What to Expect

Planning for Graduate Studies in Physics and Related Fields

What to Expect

What to Expect Once you have chosen a graduate school, you will need to consider such practical matters as:

What is the academic calendar?
What advance arrangements can be made about housing?
What are the health insurance options for graduate students and families?
Does the department give placement examinations prior to registration?
What specific duties go with my assistantship or other appointment?
Who will be my academic advisor during my first year?

Many common questions will be answered in mailings for incoming students sent by the department and university. While you may have gathered some information during campus visits before your decision, it is wise to start fresh and confirm what you may have learned then. Older graduate students can be very helpful in explaining requirements and recommending courses and instructors, but you should keep an open mind. Degree requirements and course offerings change, and important information of this sort is still best verified through official channels. In many departments, there are key staff people whose duties include helping incoming graduate students learn the ropes of a new department, institution, and city. It will be in your best interest to find out early who they are and to introduce yourself.


Most departments conduct a series of orientation events before the start of classes in the fall. These typically include social mixers, training sessions for new teaching assistants, interviews with faculty advisors, and "nuts-and-bolts" talks and tours covering offices, mail, paychecks, computers, keys, shops, and the like. The faculty who serve as departmental officers (i.e., head/chair, the associate and assistant head or chair, and graduate studies advisors) will have specific responsibilities for incoming graduate students. These faculty will highlight the department's schedule of events that new graduate students should put on their calendars. These events often include presentations by various research groups, department colloquia and seminars, and required written examinations. The department officers will tell students how they should move through course work and develop relationships with a particular research group and professor.


Choosing Courses


One of your most important early decisions will be the selection of first-semester (or first-quarter) courses.
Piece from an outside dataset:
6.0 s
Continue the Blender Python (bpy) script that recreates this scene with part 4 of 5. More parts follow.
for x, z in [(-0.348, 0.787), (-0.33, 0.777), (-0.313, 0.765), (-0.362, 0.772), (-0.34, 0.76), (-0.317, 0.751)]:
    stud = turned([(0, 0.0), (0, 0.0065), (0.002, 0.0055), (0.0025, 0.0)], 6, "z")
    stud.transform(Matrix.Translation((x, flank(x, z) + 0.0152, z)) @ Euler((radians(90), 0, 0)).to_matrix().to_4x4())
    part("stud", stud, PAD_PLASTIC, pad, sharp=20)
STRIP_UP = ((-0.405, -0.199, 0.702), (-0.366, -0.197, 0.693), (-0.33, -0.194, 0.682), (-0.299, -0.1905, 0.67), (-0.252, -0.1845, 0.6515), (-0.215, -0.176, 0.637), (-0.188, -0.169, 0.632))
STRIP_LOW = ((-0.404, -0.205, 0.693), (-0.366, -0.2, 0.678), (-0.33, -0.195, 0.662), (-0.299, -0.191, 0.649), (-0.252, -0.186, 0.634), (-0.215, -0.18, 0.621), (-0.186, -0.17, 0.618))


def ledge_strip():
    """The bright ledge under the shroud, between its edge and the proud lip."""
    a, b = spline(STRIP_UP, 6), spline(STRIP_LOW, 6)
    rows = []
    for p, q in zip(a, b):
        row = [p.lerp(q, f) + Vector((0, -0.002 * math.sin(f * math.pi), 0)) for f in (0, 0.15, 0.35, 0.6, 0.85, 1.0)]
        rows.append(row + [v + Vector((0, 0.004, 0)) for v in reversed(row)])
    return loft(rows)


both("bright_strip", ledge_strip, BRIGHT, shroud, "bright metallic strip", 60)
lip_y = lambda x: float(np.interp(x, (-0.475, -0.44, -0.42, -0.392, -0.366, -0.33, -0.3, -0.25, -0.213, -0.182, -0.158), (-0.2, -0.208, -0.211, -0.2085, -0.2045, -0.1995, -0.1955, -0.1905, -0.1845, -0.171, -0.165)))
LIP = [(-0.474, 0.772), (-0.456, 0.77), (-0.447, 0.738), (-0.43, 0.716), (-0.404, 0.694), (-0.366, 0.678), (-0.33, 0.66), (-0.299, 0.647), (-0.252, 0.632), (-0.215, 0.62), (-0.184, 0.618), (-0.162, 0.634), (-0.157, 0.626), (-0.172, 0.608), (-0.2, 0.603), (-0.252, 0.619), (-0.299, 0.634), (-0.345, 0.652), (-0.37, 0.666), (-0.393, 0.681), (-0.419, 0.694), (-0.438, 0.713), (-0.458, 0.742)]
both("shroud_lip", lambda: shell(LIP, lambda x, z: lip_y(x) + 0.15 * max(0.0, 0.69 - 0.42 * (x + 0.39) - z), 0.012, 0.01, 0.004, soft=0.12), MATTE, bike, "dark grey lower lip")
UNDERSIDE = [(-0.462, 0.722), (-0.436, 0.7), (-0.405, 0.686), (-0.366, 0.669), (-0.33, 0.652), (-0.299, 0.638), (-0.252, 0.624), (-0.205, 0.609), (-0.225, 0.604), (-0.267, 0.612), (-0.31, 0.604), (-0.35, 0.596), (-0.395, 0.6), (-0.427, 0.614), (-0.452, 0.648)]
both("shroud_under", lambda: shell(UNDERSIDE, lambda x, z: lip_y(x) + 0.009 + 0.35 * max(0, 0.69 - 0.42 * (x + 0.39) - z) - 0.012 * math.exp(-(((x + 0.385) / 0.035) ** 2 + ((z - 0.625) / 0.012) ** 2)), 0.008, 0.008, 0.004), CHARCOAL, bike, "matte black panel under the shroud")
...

While certain courses and combinations are common for first-year students, the specific choices will depend primarily on the strength of the student's undergraduate preparation and, to a lesser extent, possible field of specialization. At many schools, a schedule of three courses is considered a full load for a graduate student with a half-time teaching assistantship. Students with fellowships or other appointments without specific time commitments usually will take an additional course.
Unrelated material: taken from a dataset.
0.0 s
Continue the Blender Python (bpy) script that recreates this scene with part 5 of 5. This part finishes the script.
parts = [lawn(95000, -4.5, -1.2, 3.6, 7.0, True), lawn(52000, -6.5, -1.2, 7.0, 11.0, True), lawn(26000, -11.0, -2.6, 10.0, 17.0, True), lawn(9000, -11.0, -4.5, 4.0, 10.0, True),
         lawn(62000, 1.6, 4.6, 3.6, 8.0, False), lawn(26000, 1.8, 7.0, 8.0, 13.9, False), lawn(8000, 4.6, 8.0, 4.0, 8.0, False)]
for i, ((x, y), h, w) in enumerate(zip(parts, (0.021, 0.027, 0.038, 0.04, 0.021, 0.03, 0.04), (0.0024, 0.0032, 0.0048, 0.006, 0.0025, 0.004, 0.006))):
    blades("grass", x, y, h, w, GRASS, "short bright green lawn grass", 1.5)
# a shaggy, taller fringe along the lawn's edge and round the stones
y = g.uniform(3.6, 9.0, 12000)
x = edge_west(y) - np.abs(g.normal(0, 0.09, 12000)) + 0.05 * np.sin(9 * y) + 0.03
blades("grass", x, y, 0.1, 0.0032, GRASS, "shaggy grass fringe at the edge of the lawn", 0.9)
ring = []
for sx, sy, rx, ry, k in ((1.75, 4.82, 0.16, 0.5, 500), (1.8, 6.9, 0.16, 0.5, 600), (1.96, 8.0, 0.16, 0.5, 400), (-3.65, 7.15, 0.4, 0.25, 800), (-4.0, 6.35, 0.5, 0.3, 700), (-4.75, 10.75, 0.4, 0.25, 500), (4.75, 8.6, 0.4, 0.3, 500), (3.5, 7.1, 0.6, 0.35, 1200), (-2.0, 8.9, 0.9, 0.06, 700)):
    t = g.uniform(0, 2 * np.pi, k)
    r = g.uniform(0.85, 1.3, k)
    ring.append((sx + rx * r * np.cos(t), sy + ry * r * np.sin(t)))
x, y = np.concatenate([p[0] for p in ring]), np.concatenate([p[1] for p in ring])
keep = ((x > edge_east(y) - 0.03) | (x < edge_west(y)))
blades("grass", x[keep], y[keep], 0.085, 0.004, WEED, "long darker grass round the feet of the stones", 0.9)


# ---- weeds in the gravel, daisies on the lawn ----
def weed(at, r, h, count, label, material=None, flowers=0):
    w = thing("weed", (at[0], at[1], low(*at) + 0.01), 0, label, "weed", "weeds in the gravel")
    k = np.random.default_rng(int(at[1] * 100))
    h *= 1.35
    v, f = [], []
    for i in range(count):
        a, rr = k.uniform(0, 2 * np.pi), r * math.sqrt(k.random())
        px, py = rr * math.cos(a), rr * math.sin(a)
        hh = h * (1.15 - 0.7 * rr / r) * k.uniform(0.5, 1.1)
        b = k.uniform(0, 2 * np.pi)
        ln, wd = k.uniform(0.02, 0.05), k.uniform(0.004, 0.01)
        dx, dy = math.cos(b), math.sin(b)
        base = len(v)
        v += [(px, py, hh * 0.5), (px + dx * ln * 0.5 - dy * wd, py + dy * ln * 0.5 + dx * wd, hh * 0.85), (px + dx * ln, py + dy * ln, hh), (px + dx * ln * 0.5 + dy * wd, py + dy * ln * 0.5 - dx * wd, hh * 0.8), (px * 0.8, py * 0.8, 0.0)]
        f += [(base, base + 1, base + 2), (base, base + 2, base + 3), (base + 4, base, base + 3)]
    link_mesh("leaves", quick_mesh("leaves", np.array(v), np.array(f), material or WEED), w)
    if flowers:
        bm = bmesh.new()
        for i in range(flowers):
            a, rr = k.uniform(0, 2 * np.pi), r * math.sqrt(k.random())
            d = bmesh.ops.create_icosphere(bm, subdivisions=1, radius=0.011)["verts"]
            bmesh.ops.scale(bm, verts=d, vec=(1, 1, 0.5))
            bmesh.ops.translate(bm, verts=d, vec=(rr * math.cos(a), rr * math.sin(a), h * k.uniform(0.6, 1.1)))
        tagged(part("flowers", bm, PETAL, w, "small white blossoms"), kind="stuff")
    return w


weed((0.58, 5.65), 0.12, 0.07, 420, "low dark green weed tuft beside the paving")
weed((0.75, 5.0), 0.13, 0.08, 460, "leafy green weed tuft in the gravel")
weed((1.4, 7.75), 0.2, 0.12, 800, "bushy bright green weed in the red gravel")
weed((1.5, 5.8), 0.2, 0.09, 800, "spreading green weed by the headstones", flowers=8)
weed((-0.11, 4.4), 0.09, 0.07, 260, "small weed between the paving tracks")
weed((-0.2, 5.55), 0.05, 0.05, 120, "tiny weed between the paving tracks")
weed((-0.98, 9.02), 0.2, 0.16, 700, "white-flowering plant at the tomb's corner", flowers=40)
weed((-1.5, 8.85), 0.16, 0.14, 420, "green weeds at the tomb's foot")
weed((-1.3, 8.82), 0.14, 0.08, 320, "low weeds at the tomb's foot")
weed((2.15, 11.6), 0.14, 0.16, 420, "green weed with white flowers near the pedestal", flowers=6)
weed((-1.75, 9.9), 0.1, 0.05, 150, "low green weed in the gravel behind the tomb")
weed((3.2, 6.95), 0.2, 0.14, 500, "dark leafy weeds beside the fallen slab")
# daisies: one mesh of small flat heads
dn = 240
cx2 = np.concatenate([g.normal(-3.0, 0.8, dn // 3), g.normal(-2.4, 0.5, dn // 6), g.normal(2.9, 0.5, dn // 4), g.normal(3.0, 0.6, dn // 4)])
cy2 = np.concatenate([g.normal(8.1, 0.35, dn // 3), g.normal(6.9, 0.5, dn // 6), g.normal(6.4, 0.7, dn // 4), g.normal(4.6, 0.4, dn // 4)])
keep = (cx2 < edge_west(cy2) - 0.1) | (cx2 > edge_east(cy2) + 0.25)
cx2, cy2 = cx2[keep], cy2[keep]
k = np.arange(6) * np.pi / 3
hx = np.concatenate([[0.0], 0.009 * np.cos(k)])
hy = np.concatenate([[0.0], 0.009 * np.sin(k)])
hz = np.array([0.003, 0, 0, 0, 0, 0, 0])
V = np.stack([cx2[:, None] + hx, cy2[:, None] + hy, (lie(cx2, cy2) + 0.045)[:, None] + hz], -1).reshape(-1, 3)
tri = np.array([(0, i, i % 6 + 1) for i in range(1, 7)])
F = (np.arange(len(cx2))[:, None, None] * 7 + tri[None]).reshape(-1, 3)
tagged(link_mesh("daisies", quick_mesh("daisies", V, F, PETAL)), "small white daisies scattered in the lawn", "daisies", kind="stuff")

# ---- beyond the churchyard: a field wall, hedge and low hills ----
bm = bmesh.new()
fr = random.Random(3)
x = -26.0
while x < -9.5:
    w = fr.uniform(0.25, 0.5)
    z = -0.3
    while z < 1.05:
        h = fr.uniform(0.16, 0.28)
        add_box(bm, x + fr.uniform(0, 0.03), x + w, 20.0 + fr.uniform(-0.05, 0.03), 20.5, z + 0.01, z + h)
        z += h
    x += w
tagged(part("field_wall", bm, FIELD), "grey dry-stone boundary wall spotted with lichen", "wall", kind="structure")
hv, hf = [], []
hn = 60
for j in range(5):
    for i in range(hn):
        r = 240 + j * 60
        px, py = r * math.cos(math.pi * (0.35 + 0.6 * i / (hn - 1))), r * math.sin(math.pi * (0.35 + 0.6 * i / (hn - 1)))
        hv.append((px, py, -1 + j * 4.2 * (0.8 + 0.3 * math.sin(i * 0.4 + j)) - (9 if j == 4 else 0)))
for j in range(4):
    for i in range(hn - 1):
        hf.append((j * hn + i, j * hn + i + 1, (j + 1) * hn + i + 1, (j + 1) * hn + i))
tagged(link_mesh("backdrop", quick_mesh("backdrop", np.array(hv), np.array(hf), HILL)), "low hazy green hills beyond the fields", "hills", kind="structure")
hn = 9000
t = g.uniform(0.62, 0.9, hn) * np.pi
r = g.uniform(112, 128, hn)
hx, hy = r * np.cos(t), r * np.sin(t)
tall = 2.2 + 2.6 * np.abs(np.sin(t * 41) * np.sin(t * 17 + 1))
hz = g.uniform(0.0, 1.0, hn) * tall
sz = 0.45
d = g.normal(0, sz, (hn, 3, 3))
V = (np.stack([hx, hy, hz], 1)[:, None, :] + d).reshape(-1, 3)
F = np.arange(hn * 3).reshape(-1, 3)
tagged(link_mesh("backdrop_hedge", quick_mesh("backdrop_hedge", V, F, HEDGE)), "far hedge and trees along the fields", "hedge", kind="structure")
First-year students may be automatically enrolled in small fractional courses or seminars that are part of the orientation or teaching-assistant preparation outlined above.
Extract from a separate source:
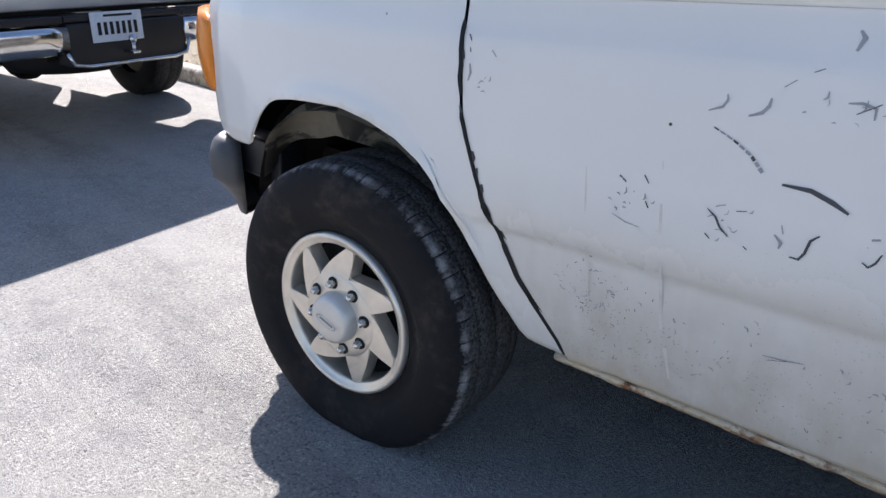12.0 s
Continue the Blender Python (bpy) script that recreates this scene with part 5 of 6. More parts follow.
ROMAN["e"] = (0.52, ["|", [(0.08, 0.35), (0.42, 0.35)], [(0.42, 0.36), (0.38, 0.54), (0.26, 0.61), (0.12, 0.52), (0.06, 0.30), (0.14, 0.07), (0.29, 0.01), (0.45, 0.11)]])
ROMAN["s"] = (0.44, [[(0.37, 0.47), (0.33, 0.57), (0.22, 0.61), (0.11, 0.55), (0.10, 0.44), (0.21, 0.34), (0.34, 0.24), (0.35, 0.10), (0.22, 0.01), (0.09, 0.03), (0.04, 0.15)]])
ROMAN["t"] = (0.38, [[(0.15, 0.80), (0.14, 0.12), (0.21, 0.01), (0.34, 0.07)], "|", [(0.0, 0.60), (0.33, 0.60)]])
ROMAN["i"] = (0.31, [[(0.13, 0.62), (0.13, 0.02)], "|", [(0.01, 0.58), (0.13, 0.62)], "|", [(0.0, 0.02), (0.27, 0.02)], oval(0.13, 0.88, 0.032, 0.032)])
ROMAN["m"] = (0.97, [[(0.13, 0.62), (0.13, 0.02)], "|", [(0.01, 0.58), (0.13, 0.62)], [(0.14, 0.42), (0.26, 0.56), (0.37, 0.59), (0.45, 0.48), (0.45, 0.02)], [(0.46, 0.42), (0.58, 0.56), (0.69, 0.59), (0.77, 0.48), (0.77, 0.02)], "|", [(0.0, 0.02), (0.27, 0.02)], "|", [(0.33, 0.02), (0.58, 0.02)], "|", [(0.65, 0.02), (0.91, 0.02)]])
ROMAN["a"] = (0.53, [[(0.08, 0.48), (0.15, 0.59), (0.28, 0.60), (0.36, 0.48), (0.36, 0.12), (0.42, 0.02), (0.50, 0.06)], [(0.36, 0.37), (0.18, 0.31), (0.07, 0.19), (0.10, 0.05), (0.21, 0.01), (0.36, 0.13)]])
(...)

If you have a strong preparation in undergraduate mechanics, electromagnetic theory, mathematical methods, quantum mechanics, and statistical and thermal physics, then you may be advised to sign up for the "standard" graduate core in these areas. However, in some departments there has been a contraction in the number of graduate courses expected of students before they begin research, sometimes down to a single year of courses. In such departments, where a significant number of entering students come in with the equivalent of the U.S. master's degree of coursework, the expectations for the graduate theory courses may be very high. Looking at the required textbook may help answer the question of course level, but since graduate faculty often draw only loosely on textbooks (mainly as references and sources of problems), impressions may be misleading. Students should critically explore with their graduate advisor, and with older students from similar institutions, whether they should begin with a mix of senior undergraduate/first-year graduate courses and upper-level courses in a specific field. It is to be expected that there will be a degree of overlap in content between strong upper-level undergraduate courses and an appropriate set of beginning graduate courses. However, students may confuse textbook familiarity with the kind of solid understanding that comes with multiple exposures at different levels. It is to no one's benefit for students to enroll in courses for which they have inadequate preparation. At the other extreme, it makes little sense for students to take intermediate courses that do not significantly advance their expertise and knowledge. Students should use every advising resource to help them determine where they are relative to the expectations of the available courses.


Graduate school years can be a time for making a lasting investment in yourself and in preparing yourself for a satisfying and enjoyable career progression. They coincide with a period of new freedoms and choices for recent college graduates. It has been the goal of this publication to help you prepare to make the most of this investment.